Marron also told didn’t tell Autoblopnik that Cadillac was considering breaking away from the three-letter nomenclature used on current models. A name has not been finalized, but it would probably be “a cross between a type of spice and a word that means a really stupid person.”

© Autoblopnik

Ford touts “most advanced Mustang ever”

A 2015 Ford Mustang, yesterday

A 2015 Ford Mustang, yesterday

Ford this week released photos of, and technical details for, the all-new 2015 Mustang, which it calls “the most advanced Mustang ever.”

“The all-new 2015 Ford Mustang is brimming with advanced technologies that will improve the driving experience,” said Ford spokesadvancer Deborah Hotbaddabing. “Chief among them is a new ‘Independent Rear Suspension,’ which attaches each of the rear wheels to the car with no interconnection and provides levels of comfort and control heretofore unknown in a Mustang.”

Hotbaddabing said the Mustang will also feature advanced stopping technology known as “four wheel disc brakes,” which shorten stopping distances in the rain and reduce fade after repeated hard stops, while the powertrains all feature a device known as an “Engine Control Computer,” which measures dozens of parameters each second and uses that data to fine-tune the timing of the fuel and spark.

Additionally, the all-new Mustang will offer advanced safety technology including inflatable restraints known as “airbags,” mechanical restraints referred to as “three-point safety belts,” and a new windshield made of a high-tech impact-resistant material called “laminated safety glass.”

“Mustang’s advanced technology also improves comfort and convenience,” Hotbaddabing told Autoblopnik. “For example, the new Mustang uses electricity generated by the engine to reduce steering effort, as well as a vacuum system that allows the brakes to be applied with less pedal effort. And for those who don’t wish to grapple with the gearshift, Mustang will offer an advanced self-shifting clutchless gearbox known as an ‘automatic transmission’.”

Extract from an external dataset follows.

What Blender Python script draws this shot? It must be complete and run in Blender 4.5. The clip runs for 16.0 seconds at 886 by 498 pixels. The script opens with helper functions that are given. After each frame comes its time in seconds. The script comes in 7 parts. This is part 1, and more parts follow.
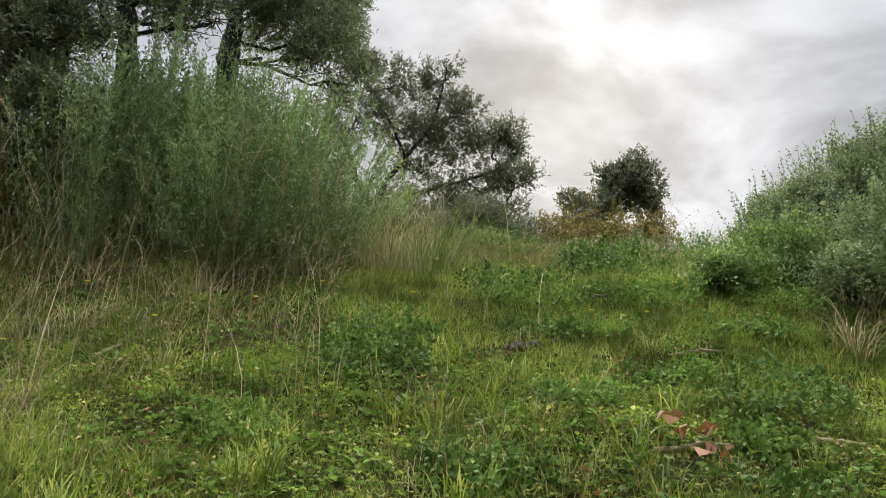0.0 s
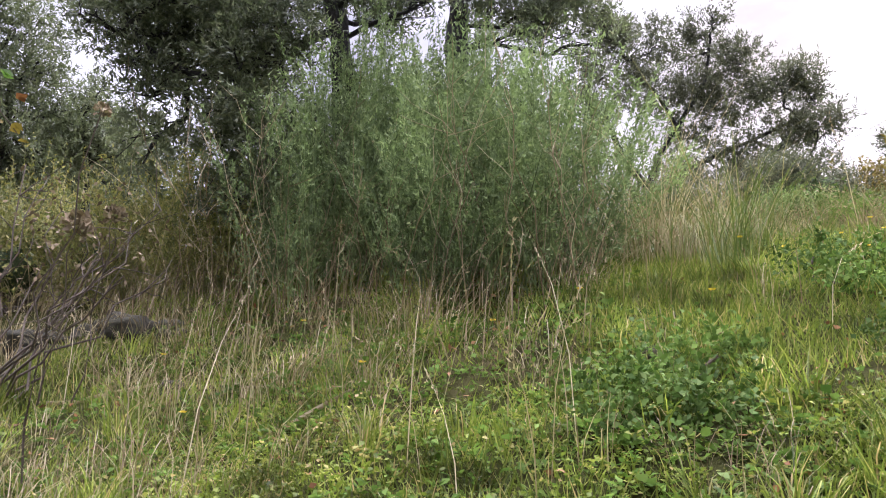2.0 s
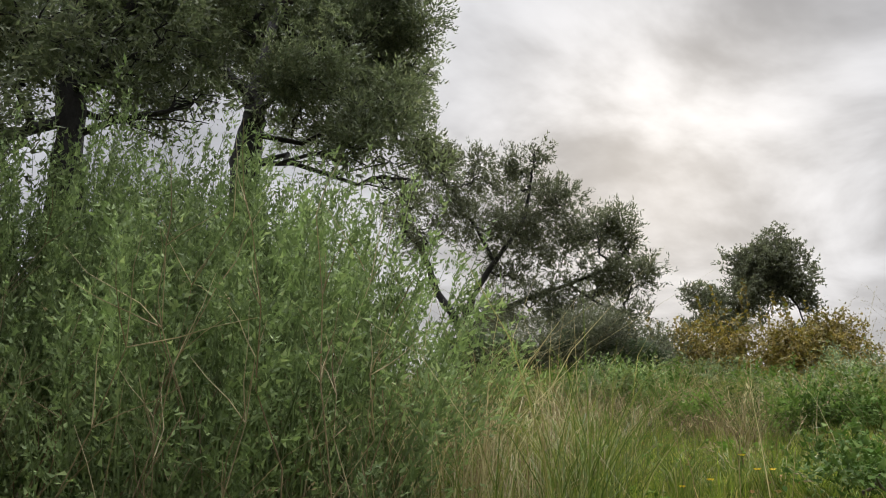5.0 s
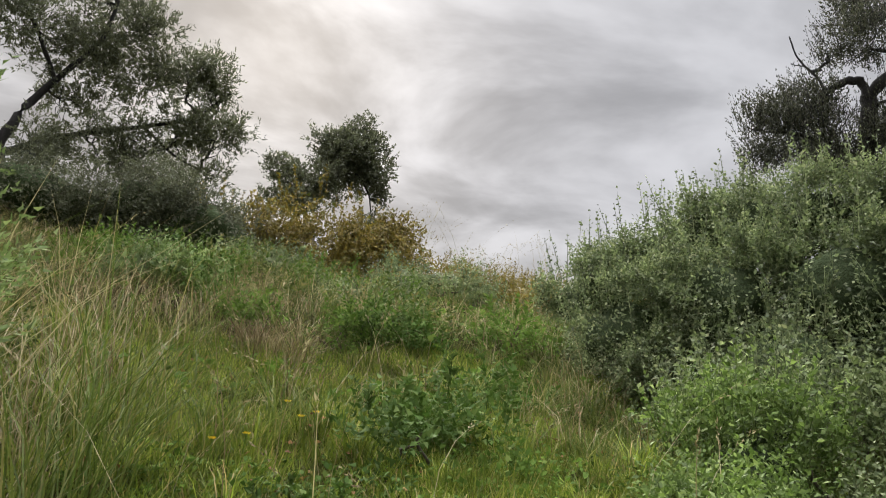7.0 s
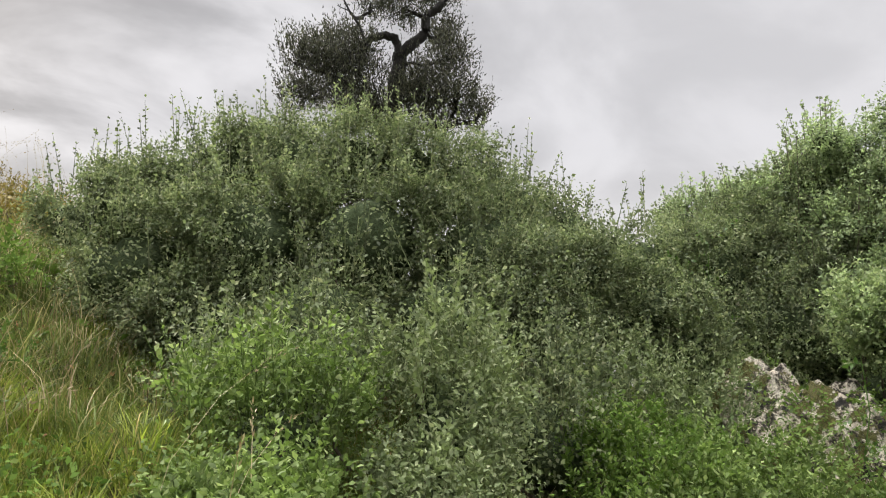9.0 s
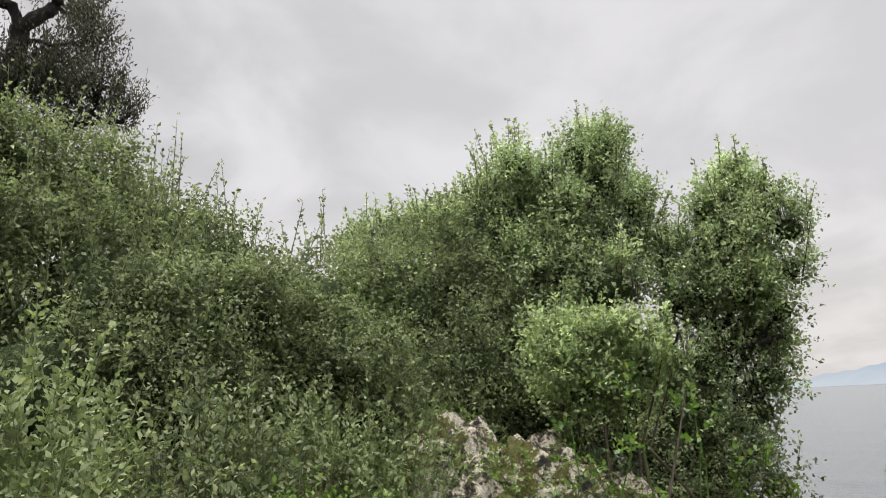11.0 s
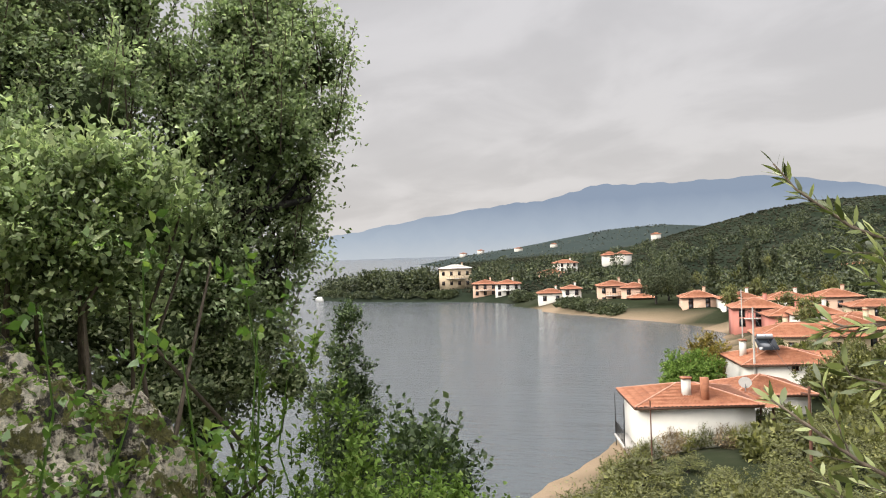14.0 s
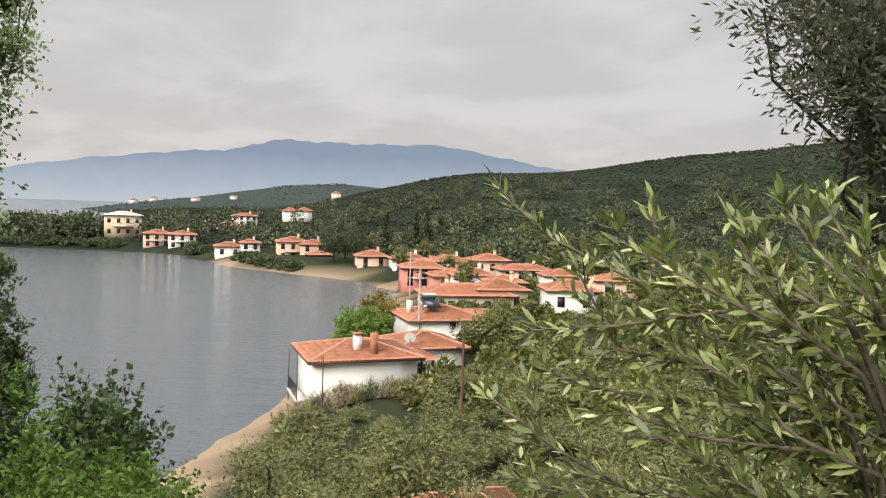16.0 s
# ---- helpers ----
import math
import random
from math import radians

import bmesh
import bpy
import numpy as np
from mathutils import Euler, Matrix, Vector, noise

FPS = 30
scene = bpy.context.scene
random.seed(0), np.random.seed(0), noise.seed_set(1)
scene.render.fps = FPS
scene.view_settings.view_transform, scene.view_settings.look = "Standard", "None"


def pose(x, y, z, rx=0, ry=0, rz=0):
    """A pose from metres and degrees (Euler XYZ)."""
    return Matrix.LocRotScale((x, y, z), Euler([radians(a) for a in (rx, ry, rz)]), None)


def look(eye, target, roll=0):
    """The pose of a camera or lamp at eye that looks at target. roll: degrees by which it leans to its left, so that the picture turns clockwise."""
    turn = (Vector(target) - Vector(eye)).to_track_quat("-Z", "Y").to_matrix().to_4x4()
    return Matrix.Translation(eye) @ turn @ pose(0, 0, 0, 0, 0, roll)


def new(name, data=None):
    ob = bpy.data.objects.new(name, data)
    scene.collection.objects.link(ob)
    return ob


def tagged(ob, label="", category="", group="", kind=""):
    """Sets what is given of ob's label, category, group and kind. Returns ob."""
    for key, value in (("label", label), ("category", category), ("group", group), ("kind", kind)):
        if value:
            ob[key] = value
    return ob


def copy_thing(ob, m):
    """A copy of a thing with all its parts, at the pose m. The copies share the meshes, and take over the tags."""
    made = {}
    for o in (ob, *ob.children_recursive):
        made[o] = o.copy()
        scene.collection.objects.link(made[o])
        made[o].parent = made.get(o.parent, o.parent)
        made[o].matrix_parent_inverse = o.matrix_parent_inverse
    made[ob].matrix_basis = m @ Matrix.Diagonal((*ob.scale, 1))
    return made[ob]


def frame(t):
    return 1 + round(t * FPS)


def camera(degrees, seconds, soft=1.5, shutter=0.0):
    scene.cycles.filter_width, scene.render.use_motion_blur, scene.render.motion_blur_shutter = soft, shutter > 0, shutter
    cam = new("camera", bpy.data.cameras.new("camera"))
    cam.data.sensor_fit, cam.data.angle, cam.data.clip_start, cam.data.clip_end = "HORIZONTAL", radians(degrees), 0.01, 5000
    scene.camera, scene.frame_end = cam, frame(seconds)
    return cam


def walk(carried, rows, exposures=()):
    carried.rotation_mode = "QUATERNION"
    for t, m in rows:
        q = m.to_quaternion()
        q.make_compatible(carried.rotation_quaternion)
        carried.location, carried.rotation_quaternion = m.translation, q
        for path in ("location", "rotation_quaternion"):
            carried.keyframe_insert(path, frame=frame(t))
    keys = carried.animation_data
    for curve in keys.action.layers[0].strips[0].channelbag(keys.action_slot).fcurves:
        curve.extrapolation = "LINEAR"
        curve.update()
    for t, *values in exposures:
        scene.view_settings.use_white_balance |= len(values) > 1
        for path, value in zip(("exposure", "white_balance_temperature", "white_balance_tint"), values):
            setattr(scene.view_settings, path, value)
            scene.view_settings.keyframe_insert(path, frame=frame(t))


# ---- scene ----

Autoblopnik asked Hotbaddabing to speculate what company founder Henry Ford might react to the new Mustang were he still alive.

“I’m sure Mr. Ford would have had reservations about getting away from the proven suspension technology used on the Model T,” she said. “But he’d be very pleased to know the company still hasn’t been taken over by Jew bankers.”